--- Start ---
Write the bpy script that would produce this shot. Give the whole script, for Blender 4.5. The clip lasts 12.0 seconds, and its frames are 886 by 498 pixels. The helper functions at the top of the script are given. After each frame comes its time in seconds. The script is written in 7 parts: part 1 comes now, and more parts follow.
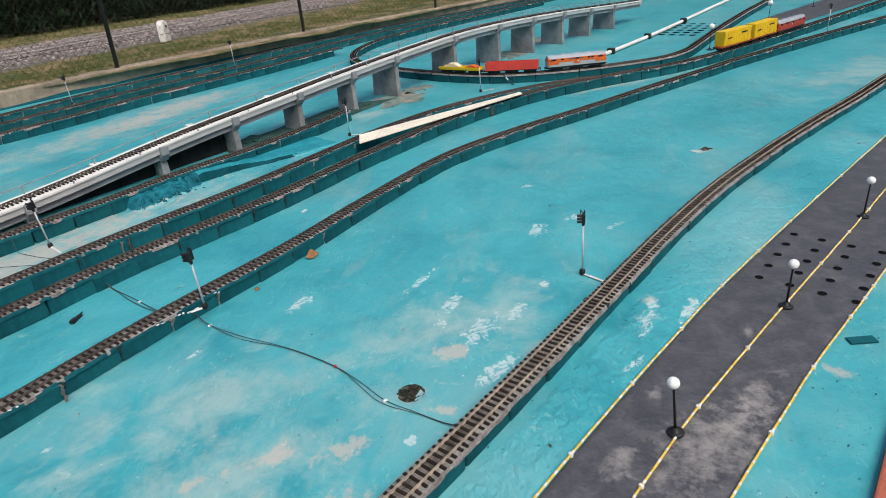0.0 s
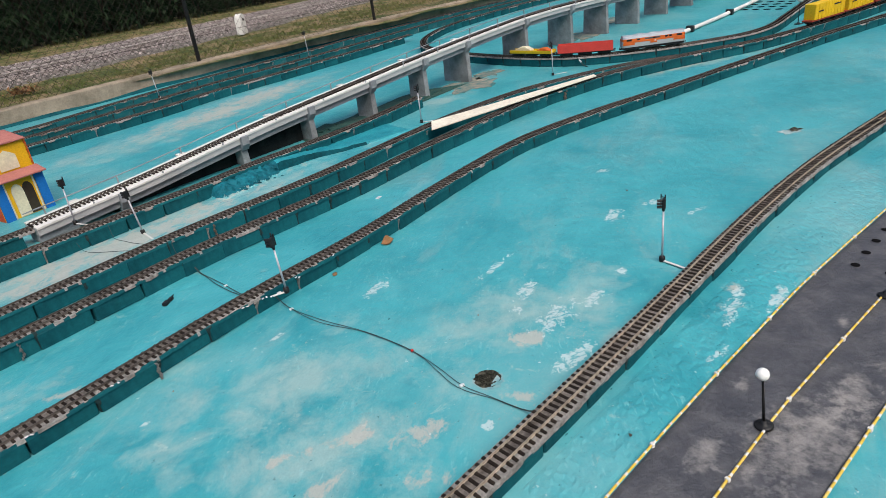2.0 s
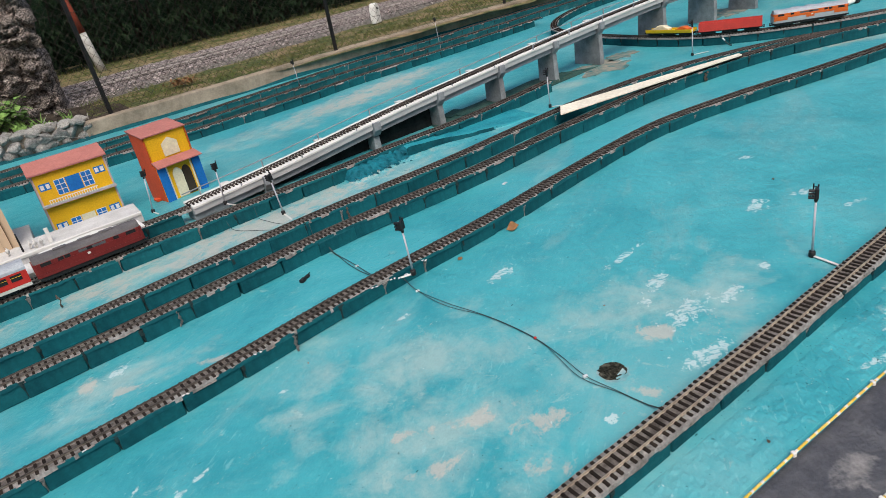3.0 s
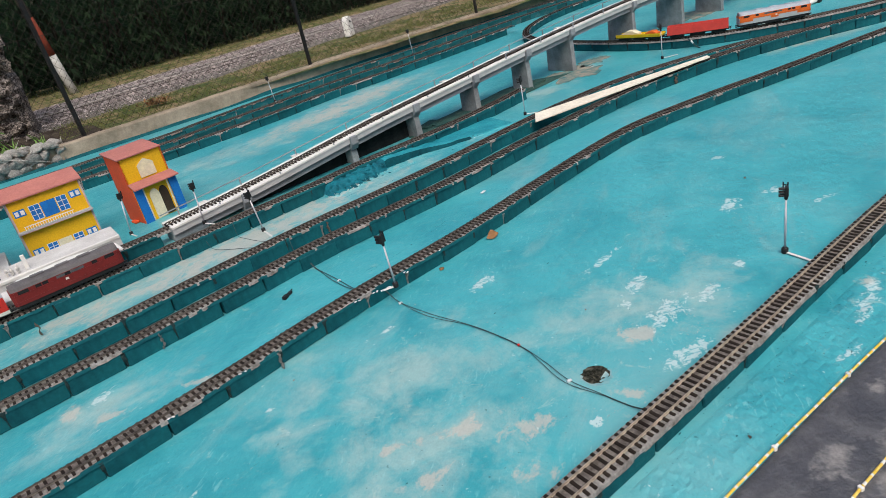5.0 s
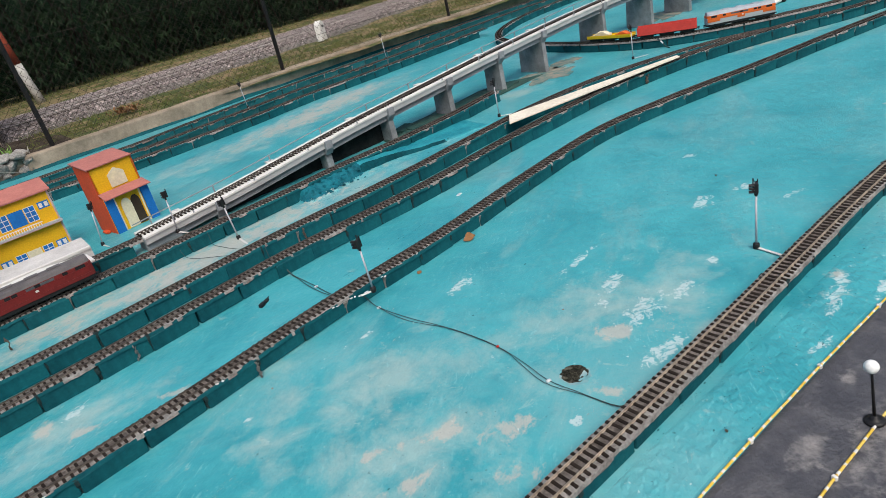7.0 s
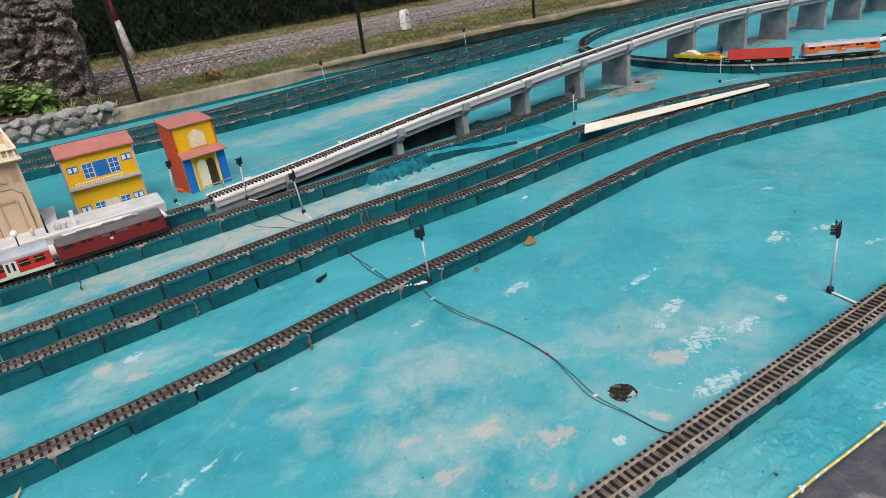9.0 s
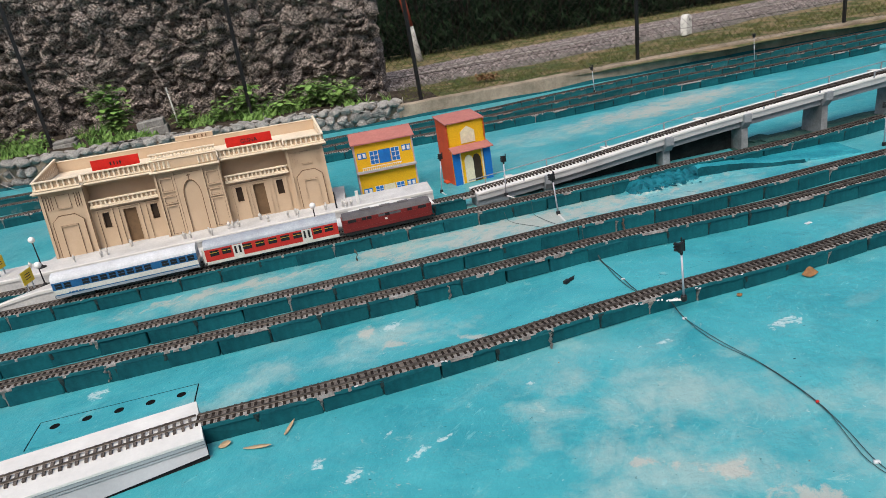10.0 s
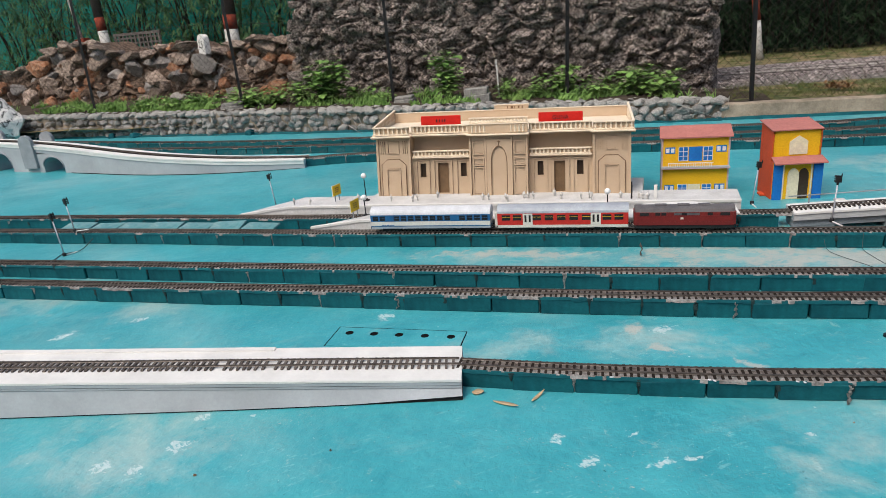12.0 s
--- End ---
Given problem:
Go through the data above and transcribe it in full, omitting any image.

The solution:
Write the bpy script that would produce this shot. Give the whole script, for Blender 4.5. The clip lasts 12.0 seconds, and its frames are 886 by 498 pixels. The helper functions at the top of the script are given. After each frame comes its time in seconds. The script is written in 7 parts: part 1 comes now, and more parts follow.
0.0 s
2.0 s
3.0 s
5.0 s
7.0 s
9.0 s
10.0 s
12.0 s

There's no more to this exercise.